3) God and Man Unified in One Way

We end with a reference in our text back to Moses.  Just as Moses stood in the presence of God on holy ground at the burning bush and was told to remove his sandals, so too is Joshua told to do this same thing here before this divine warrior.  And as Moses removed his sandals as a sign of his humility to the Lord, so too does Joshua.  Joshua is confirmed in these moments as the successor of Moses—a greater type of Moses in some ways. 

Yet, a greater type was still to come.  One who was not only asked to remove his sandals, but to hide his glory in his condescension.  One who did not only humble himself to take on an earthly form but who came to die so that we might receive our heavenly garments.  And, now, he, our Saviour, our Great Divine Warrior, has come, and he beckons us simply to follow. 

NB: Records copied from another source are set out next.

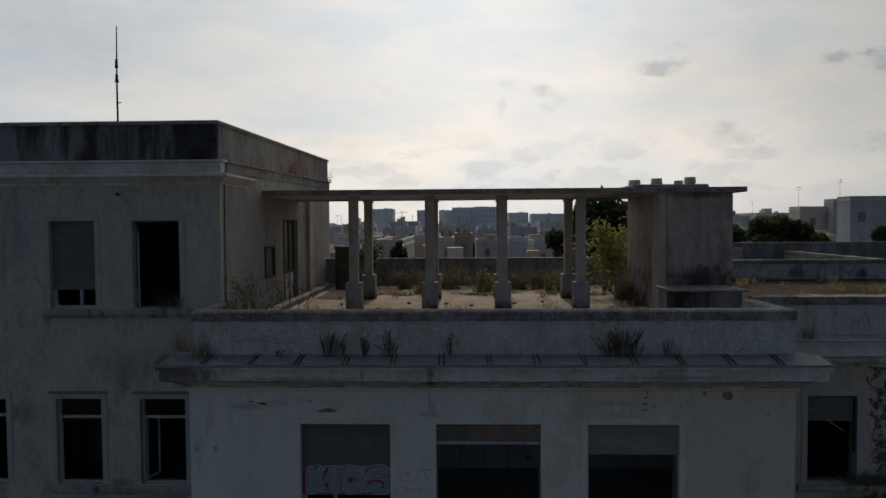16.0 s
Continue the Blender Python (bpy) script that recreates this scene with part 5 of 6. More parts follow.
for k, (pts, w, mat) in enumerate((([(-3.13, 9.94), (-3.15, 10.02)], 0.035, REDPAINT), ([(-3.58, 9.84), (-3.57, 10.32)], 0.016, REDPAINT), ([(-3.20, 10.16), (-3.12, 10.36)], 0.016, REDPAINT), (arc(-2.665, 10.13, 0.03, 0.04, 0, 330), 0.022, REDPAINT),
                                   (arc(-2.19, 10.05, 0.16, 0.07, 150, 0), 0.016, REDPAINT), (arc(-2.10, 10.02, 0.07, 0.07, 90, -60), 0.014, REDPAINT), ([(-2.86, 9.86), (-2.86, 10.36)], 0.007, REDPAINT), ([(-2.39, 9.86), (-2.36, 9.92), (-2.33, 9.86)], 0.008, PALELINE),
                                   ([(-3.24, 9.84), (-3.15, 9.99), (-3.10, 9.84)], 0.006, PALELINE), ([(-3.46, 9.88), (-3.43, 10.34)], 0.006, PALELINE), ([(-3.0, 9.88), (-2.99, 10.36)], 0.006, PALELINE), (arc(-2.6, 10.15, 0.24, 0.22, 80, -50), 0.006, PALELINE), (arc(-2.12, 10.24, 0.22, 0.14, 0, 170), 0.006, PALELINE))):
    sprayed(pts, w, BAY + 0.0855 - 0.00045 * k, mat, "red stroke" if mat is REDPAINT else "pale highlight line")


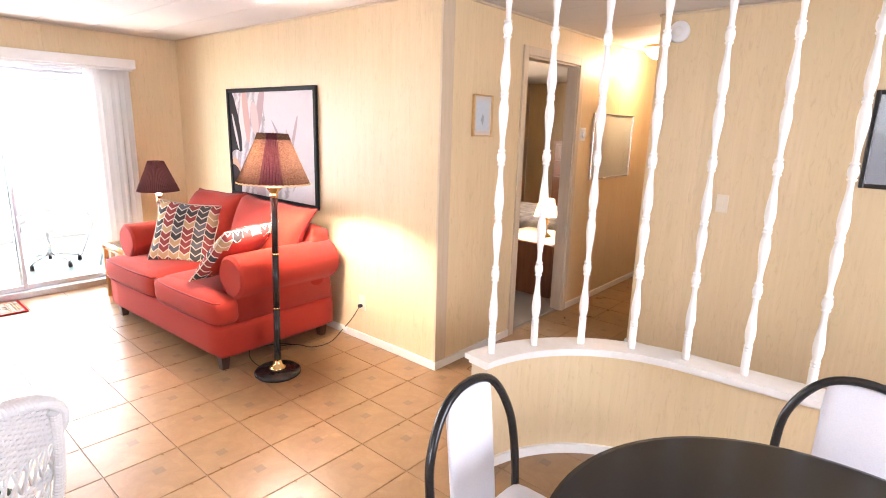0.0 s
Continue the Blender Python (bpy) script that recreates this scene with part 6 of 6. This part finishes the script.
def tile_piece(bm, x, y, hx, hy):
    top = [bm.verts.new((x + sx * (hx - 0.002), y + sy * (hy - 0.002), 0.0)) for sx, sy in ((-1, -1), (1, -1), (1, 1), (-1, 1))]
    low = [bm.verts.new((x + sx * hx, y + sy * hy, -0.004)) for sx, sy in ((-1, -1), (1, -1), (1, 1), (-1, 1))]
    bm.faces.new(top)
    for i in range(4):
        j = (i + 1) % 4
        bm.faces.new((low[i], low[j], top[j], top[i]))


def lay_tiles():
    hx, hy = TX / 2 - 0.002, TY / 2 - 0.002
    bm = bmesh.new()
    tile_piece(bm, 0, 0, hx, hy)
    shared = bpy.data.meshes.new("tile")
    bm.to_mesh(shared)
    bm.free()
    shared.materials.append(TILE)
    floor = bpy.data.objects["floor"]
    rest, spots = bmesh.new(), []
    i0, i1 = int((W - PX0) / TX) - 1, int((EAST - PX0) / TX) + 1
    j0, j1 = int((S - PY0_) / TY) - 1, int((6.6 - PY0_) / TY) + 1
    for i in range(i0, i1 + 1):
        for j in range(j0, j1 + 1):
            x, y = PX0 + (i + 0.5) * TX, PY0_ + (j + 0.5) * TY
            ax, bx, ay, by = max(x - hx, W), min(x + hx, EAST), max(y - hy, S), min(y + hy, 6.6)
            if bx - ax < 0.02 or by - ay < 0.02 or (x < H - 0.1 and y > N + 0.12):
                continue
            full = bx - ax > 2 * hx - 1e-4 and by - ay > 2 * hy - 1e-4
            near = math.hypot(x + 2.9, y + 0.3)
            spots.append((near if full else 99, x, y, (ax + bx) / 2, (ay + by) / 2, (bx - ax) / 2, (by - ay) / 2))
    spots.sort()
    for k, (near, x, y, mx, my, sx, sy) in enumerate(spots):
        if k < 290 and near < 90:
            ob = new("tile", shared)
            ob.parent = floor
            ob.location = (x, y, 0)
            if (k * 7) % 4:
                ob.rotation_euler = (0, 0, math.pi * ((k * 7) % 2))
        else:
            tile_piece(rest, mx, my, sx, sy)
    far = part("floor_tiles", rest, TILE_FAR, floor)
    far["kind"] = "stuff"


lay_tiles()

Brothers and sisters, although we started with a Joshua who responded in the wrong way, we end with a Joshua who responds not only in the right way, but in a holy way.  It is not for us to presume that God will be with us in whatever we choose to do.  No, our lives, our time, all that we are and have is about being with God in whatever he commands of us because we know not only that he has the authority to make such commands, but he has also demonstrated his perfect love and wisdom for us by obeying them himself and enabling us through his Son’s sacrifice to imitate him all the days of our lives.  It is through the gospel that his way becomes our way.  His desires become our desires.  His will becomes our prayer.  And while the purpose of God’s plan is not our victory, it is in his glory and in our enjoyment of him through the death and resurrection of Jesus Christ that we are brought in as sure victors—as conquerors through him who loved us.  In Christ, we have access to God.  In Christ, God has made his Way known to us, and it is a far more glorious and lovely Way than we could have ever thought possible.